Among other things, employers matching employee contributions is spurring many lower-income workers to save, according to Adams. “Indeed, because of the nondiscrimination rules that apply to contributions to employer-based plans, employees who are not ‘highly compensated’ may get significant employer contributions even though they are not contributing on their own behalf,” he said.
What’s more, Adams noted that roughly two-thirds of all 401(k) savers make less than $100,000/year
Room for improvement
Is there room for improvement in the current retirement system?
Yes, according to Adams. “The only thing ‘wrong’ with the 401(k) is that not enough people have access to one,” he said. “We keep improving and enhancing it (the most common default deferral rate is now 6%), but those who have one, and who take advantage are, I think, doing pretty well.”
For his part, Doran doesn’t offer any solutions to the quagmire he’s detailed in his manifesto.
But he does promise us more to come.
“There is a better path forward,” he wrote. “As I intend to show in future work, genuine reform of retirement policy, structured around longstanding insights about tax subsidies, would look very different from the type of limit-increasing, deferral-extending, and discrimination-facilitating reform pursued over the past twenty-five years.”

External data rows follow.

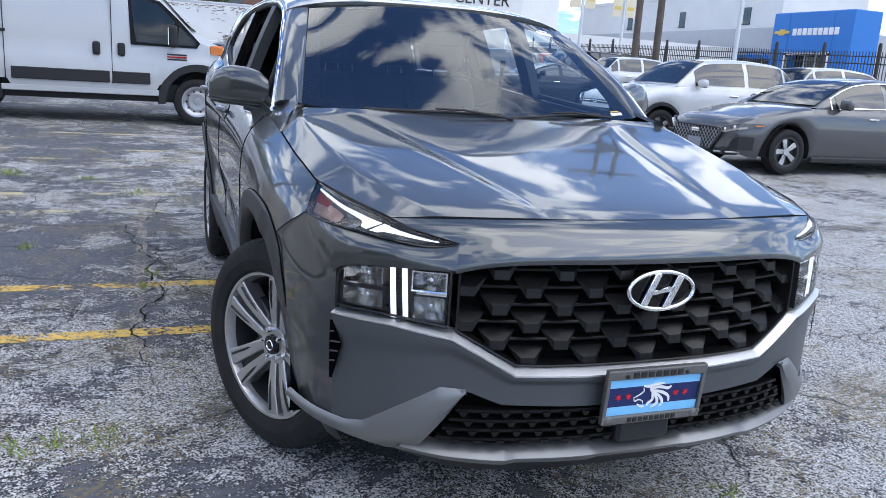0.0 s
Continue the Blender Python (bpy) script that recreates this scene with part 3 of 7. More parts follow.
def parked_car(name, label, style, paint, x, y, turn, group, two_door=False, mesh_face=False):
    """A car with its front axle over (x, y); nose along -y before it is turned."""
    S = STYLES[style]
    car = thing(name, label, "car", on_ground(x, y, turn), group)
    y0, y1 = -S["over"], S["L"] - S["over"]
    hw, wb, r = S["W"] / 2, S["wb"], S["r"]
    dy = [y0, y0 + 0.10, y0 + 0.45, S["yc"], S["yr1"] + 0.75, S["yd"] + 0.15, y1 - 0.12, y1]
    dz = [S["hf"] - 0.10, S["hf"], S["hf"] + 0.10, S["cowl"], S["belt"] + 0.02, S["deck"], S["deck"] - 0.02, S["deck"] - 0.12]

    def deck(yy):
        return smooth_table(yy, dy, dz)

    def half(yy):
        return smooth_table(yy, [y0, y0 + 0.12, y0 + 0.5, 0.2, wb, y1 - 0.5, y1 - 0.1, y1], [hw * 0.62, hw * 0.84, hw * 0.96, hw, hw, hw * 0.95, hw * 0.82, hw * 0.66])

    def bottom(yy):
        z = 0.22 + 0.10 * max(0.0, 1 - (yy - y0) / 0.35) + 0.12 * max(0.0, 1 - (y1 - yy) / 0.4)
        for wy in (0.0, wb):
            d = abs(yy - wy)
            if d < r + 0.075:
                z = max(z, r + math.sqrt((r + 0.075) ** 2 - d * d))
        return z
    n = 64
    ys = [y0 + (y1 - y0) * i / n for i in range(n + 1)]
    bm = bm_new()
    rows = []
    for yy in ys:
        w, zb, zd = half(yy), bottom(yy), deck(yy)
        zb = min(zb, zd - 0.06)
        sh = zd - 0.05
        prof = [(w - 0.07, zb), (w - 0.02, zb + (sh - zb) * 0.25), (w, zb + (sh - zb) * 0.6), (w - 0.012, zb + (sh - zb) * 0.9), (w - 0.06, sh + 0.035), (w * 0.72, zd + 0.012), (w * 0.4, zd + 0.025), (0, zd + 0.03)]
        full = prof + [(-a, b) for a, b in prof[-2::-1]]
        rows.append([bm.verts.new((a, yy, b)) for a, b in full])
    for q, w_ in zip(rows, rows[1:]):
        for k in range(len(q) - 1):
            bm.faces.new((q[k], q[k + 1], w_[k + 1], w_[k]))
    bm.faces.new(rows[0]); bm.faces.new(rows[-1][::-1])
    # roof and pillars: a shell over the cabin
    yb = S["yd"]
    cab_y = [S["yc"], S["yr0"], (S["yr0"] + S["yr1"]) / 2, S["yr1"], yb]
    cab_z = [S["cowl"] + 0.01, S["H"] - 0.06, S["H"], S["H"] - 0.05, S["deck"] + 0.02]

    def roof(yy):
        return smooth_table(yy, cab_y, cab_z)
    crow = []
    for i in range(33):
        yy = S["yc"] + (yb - S["yc"]) * i / 32
        zr, zbelt = roof(yy), deck(yy) + 0.0
        w = half(yy) - 0.085
        f = (zr - zbelt) / (S["H"] - S["belt"])
        wt = w - 0.22 * max(f, 0.0)
        prof = [(w, zbelt - 0.03), (w - (w - wt) * 0.5 + 0.012, zbelt + (zr - zbelt) * 0.5), (wt, zr - 0.045 * max(f, 0.1)), (wt * 0.82, zr - 0.012), (wt * 0.4, zr), (0, zr + 0.004)]
        full = prof + [(-a, b) for a, b in prof[-2::-1]]
        crow.append([bm.verts.new((a, yy, b)) for a, b in full])
    for q, w_ in zip(crow, crow[1:]):
        for k in range(len(q) - 1):
            bm.faces.new((q[k], q[k + 1], w_[k + 1], w_[k]))
    part("body", bm, paint, car, smooth=True, angle=50)
    # glass, set 6 mm proud of the shell

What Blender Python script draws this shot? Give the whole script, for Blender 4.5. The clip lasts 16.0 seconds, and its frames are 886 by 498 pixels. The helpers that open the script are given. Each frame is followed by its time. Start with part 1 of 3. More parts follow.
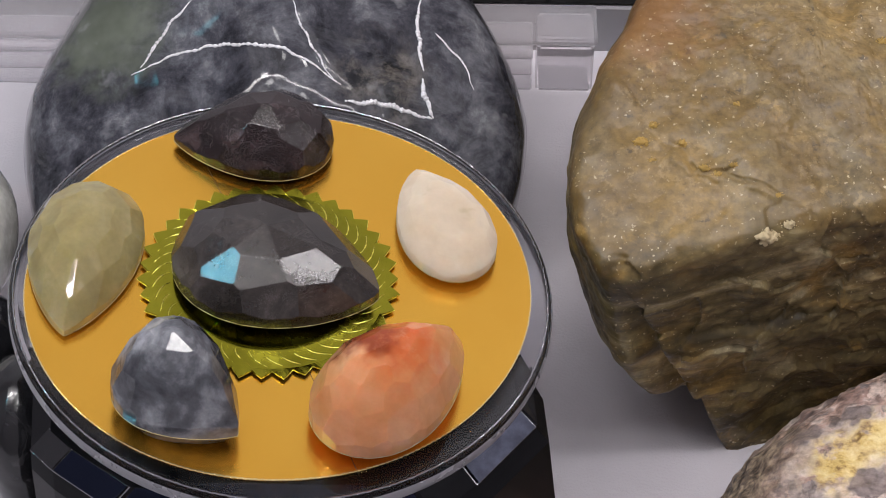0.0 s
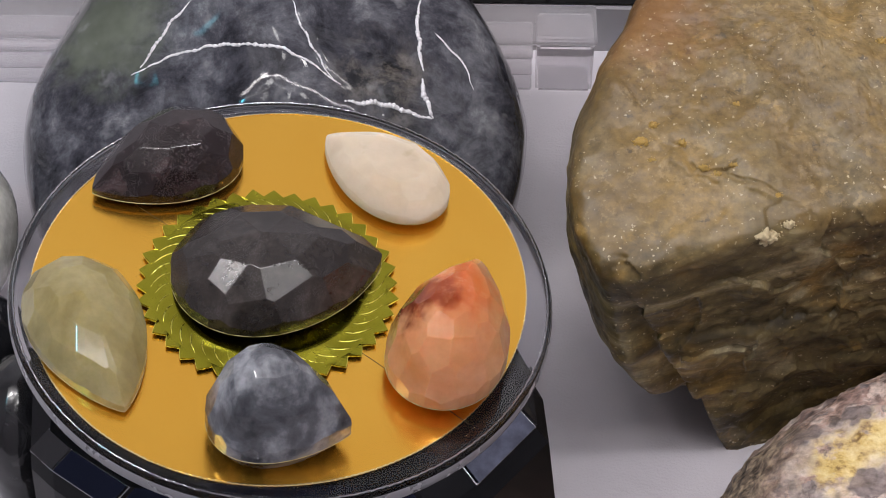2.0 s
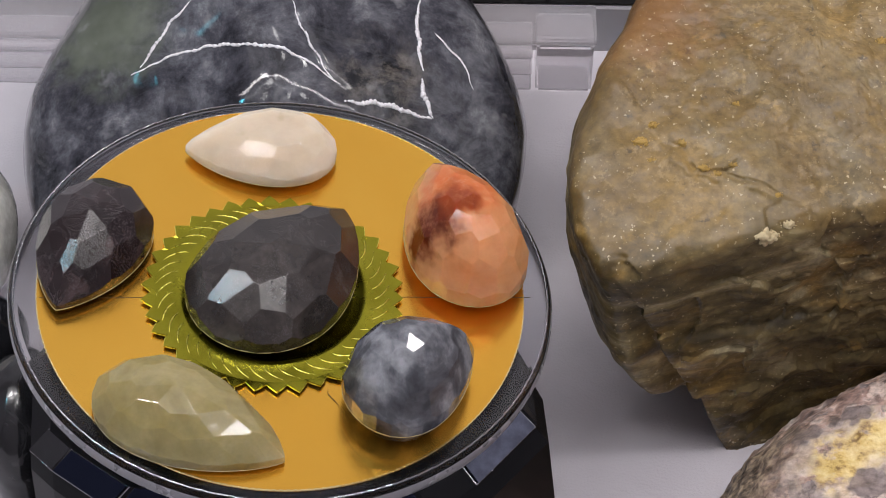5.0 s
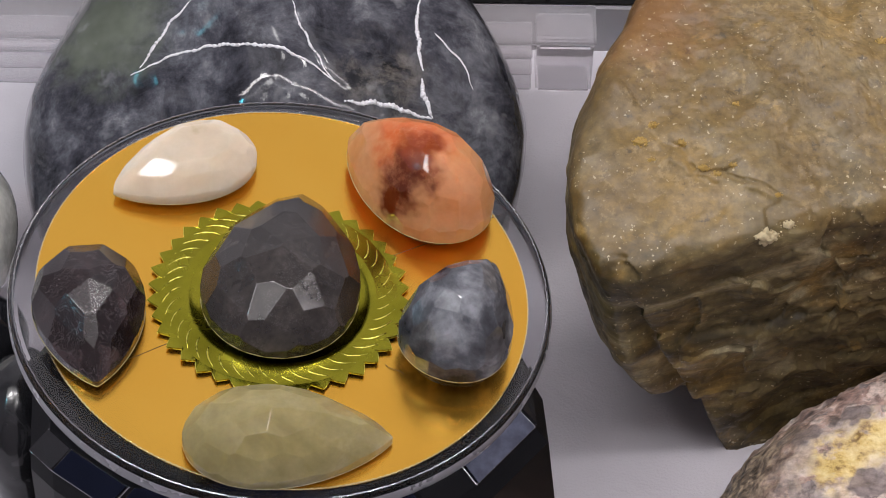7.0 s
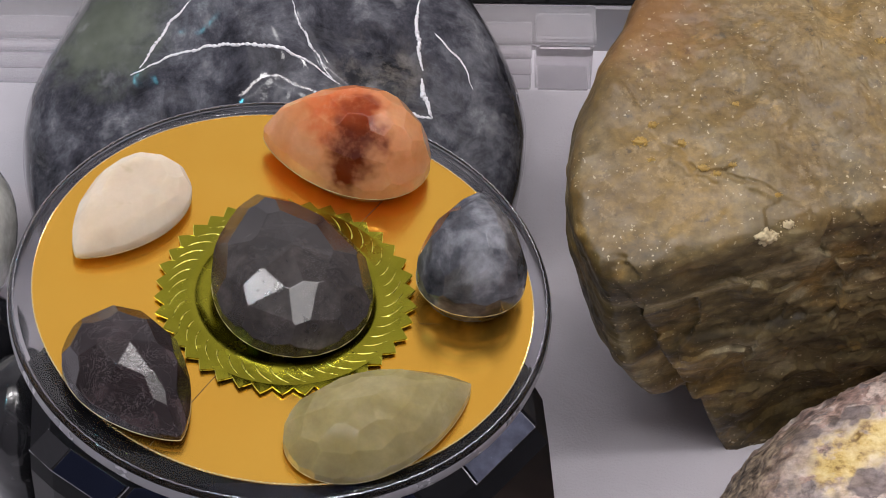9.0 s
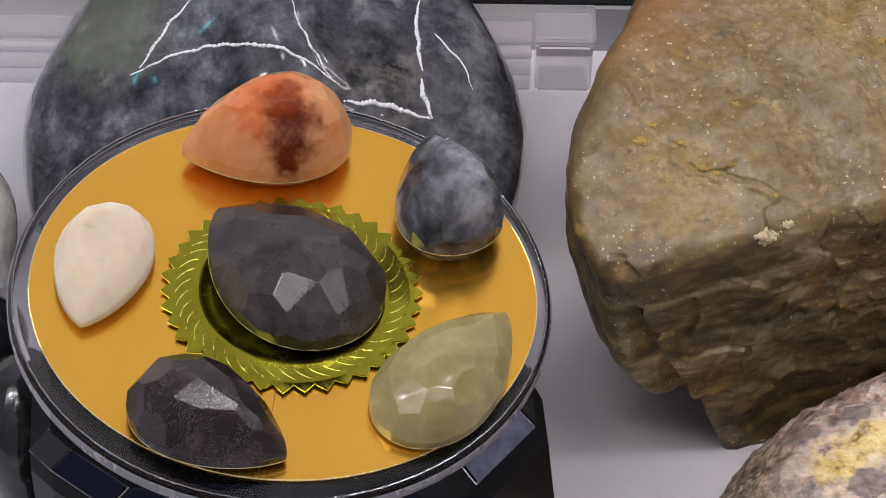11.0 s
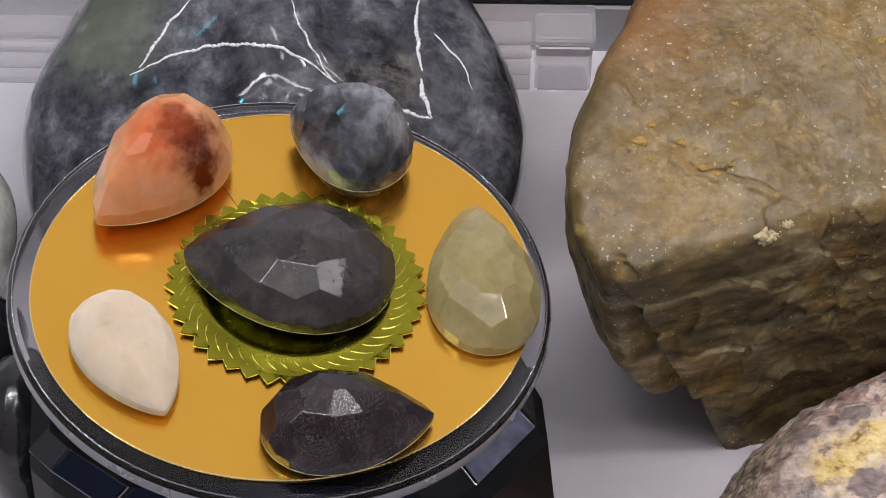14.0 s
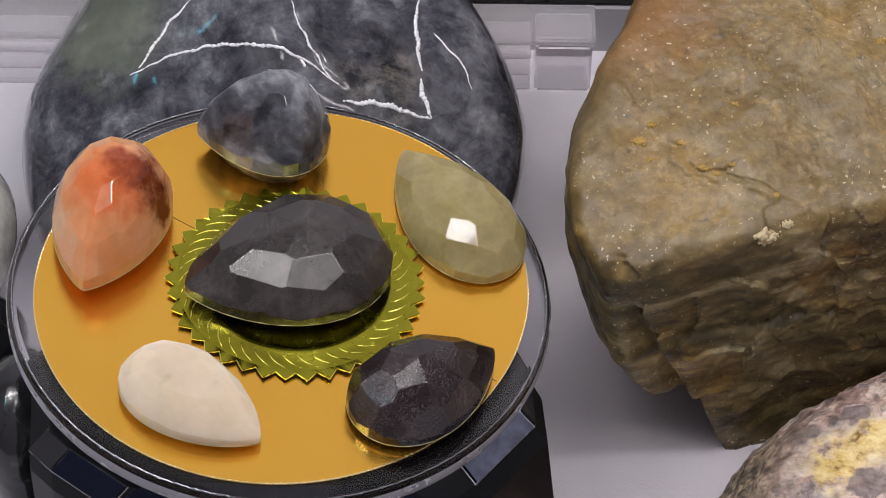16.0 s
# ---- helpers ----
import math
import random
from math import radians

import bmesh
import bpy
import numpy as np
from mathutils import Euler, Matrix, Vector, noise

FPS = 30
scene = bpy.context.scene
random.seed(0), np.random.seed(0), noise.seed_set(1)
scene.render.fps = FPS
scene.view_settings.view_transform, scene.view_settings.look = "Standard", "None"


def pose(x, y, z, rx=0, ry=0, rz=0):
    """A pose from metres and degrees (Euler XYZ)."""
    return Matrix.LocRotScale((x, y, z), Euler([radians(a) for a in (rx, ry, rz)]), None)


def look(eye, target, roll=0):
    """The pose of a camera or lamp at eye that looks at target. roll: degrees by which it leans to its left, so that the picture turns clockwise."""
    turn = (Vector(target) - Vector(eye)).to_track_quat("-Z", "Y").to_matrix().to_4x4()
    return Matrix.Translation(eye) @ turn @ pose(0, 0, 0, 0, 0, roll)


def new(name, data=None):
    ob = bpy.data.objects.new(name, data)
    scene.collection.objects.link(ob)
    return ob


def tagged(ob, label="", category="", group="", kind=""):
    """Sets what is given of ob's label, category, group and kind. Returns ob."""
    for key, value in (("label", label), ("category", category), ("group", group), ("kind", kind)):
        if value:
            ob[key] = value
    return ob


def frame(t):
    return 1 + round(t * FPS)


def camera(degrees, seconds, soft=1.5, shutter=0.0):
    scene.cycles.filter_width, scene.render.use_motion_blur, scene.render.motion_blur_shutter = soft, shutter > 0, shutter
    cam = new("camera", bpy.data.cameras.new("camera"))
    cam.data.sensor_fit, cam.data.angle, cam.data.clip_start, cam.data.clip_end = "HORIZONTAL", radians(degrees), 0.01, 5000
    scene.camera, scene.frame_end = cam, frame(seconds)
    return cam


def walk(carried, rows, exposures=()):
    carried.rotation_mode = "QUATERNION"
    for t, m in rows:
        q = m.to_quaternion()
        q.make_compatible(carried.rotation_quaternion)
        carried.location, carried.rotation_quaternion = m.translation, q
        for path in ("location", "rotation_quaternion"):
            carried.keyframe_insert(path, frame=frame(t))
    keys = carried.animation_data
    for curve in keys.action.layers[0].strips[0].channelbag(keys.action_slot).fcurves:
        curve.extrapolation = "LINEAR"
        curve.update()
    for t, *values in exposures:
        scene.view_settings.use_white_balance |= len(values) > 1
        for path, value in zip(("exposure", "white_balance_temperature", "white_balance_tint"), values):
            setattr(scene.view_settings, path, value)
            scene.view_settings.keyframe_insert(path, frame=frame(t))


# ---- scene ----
cam = camera(20.0, 16.0, soft=0.6)
EYE = (0.0326, -0.3393, 0.4539)
walk(cam, [(0.0, look(EYE, (0.0326, -0.0022, 0.0846), 0.8)),
           (9.0, look(EYE, (0.03275, -0.0022, 0.0846), 0.8)),
           (16.0, look(EYE, (0.0329, -0.0022, 0.0846), 0.8))])

# ---- light: shop room with LED strips over the showcase ----
world = bpy.data.worlds.new("room_air")
scene.world = world
world.use_nodes = True
world.node_tree.nodes["Background"].inputs[0].default_value = (0.8, 0.8, 0.9, 1)
world.node_tree.nodes["Background"].inputs[1].default_value = 0.02
scene.view_settings.exposure = -0.48


def strip(name, eye, target, sx, sy, watts, colour):
    lamp = bpy.data.lights.new(name, "AREA")
    lamp.shape, lamp.size, lamp.size_y, lamp.energy, lamp.color = "RECTANGLE", sx, sy, watts, colour
    ob = new(name, lamp)
    ob.matrix_world = look(eye, target)
    return ob


strip("led_strip_back", (0.03, -0.05, 0.57), (0.03, 0.03, 0.0), 0.9, 0.012, 2.1, (1.0, 0.95, 0.97))
strip("led_strip_front", (0.0, -0.20, 0.70), (0.03, 0.05, 0.0), 0.9, 0.02, 0.35, (1.0, 0.96, 0.98))
for lx, ly, lz in ((-0.26, -0.04, 0.62), (0.27, 0.12, 0.66)):
    strip("spot_lamp", (lx, ly, lz), (0.02, 0.02, 0.0), 0.05, 0.05, 0.5, (1.0, 0.96, 0.96))
for lx, ly, lz in ((-0.13, -0.10, 0.72), (0.16, -0.06, 0.70), (0.03, 0.10, 0.78), (-0.22, -0.16, 0.70), (0.02, -0.30, 0.74), (0.27, -0.22, 0.68)):
    strip("spot_lamp", (lx, ly, lz), (0.0, 0.0, 0.07), 0.06, 0.06, 0.24, (1.0, 0.97, 0.96))
# Unseen soft light under the ceiling, added to lift the ambient level.
strip("ceiling_fill", (0.0, -0.22, 1.85), (0, -0.21, 0), 2.3, 1.0, 16.0, (1.0, 0.965, 0.98))
# Unseen cyan lamp set on a mirror line from the camera, for jade's blue glint.
strip("cyan_glint_lamp", (-0.267, 0.105, 0.315), (-0.0385, 0.083, 0.051), 0.008, 0.004, 0.006, (0.15, 0.75, 1.0))
# Second unseen cyan lamp, added to make the grey stone's facets flash blue.
strip("cyan_glint_lamp", (-0.36, -0.12, 0.53), (-0.005, 0.0, 0.08), 0.032, 0.032, 0.34, (0.14, 0.74, 1.0))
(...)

“Genuine reform,” he wrote, “would curtail retirement-savings subsidies for higher-income earners, who do not need those subsidies as incentives for retirement savings. Genuine reform would convert tax deductions, tax exclusions, and nonrefundable tax credits for lower-income earners into direct, government-funded enhancements of retirement security – preferably through Social Security but otherwise through private retirement accounts. And genuine reform would leave the status quo in place for middle-income earners, who respond as expected to the marginal incentives of retirement-savings subsidies and who likely would not save in the absence of those subsidies.”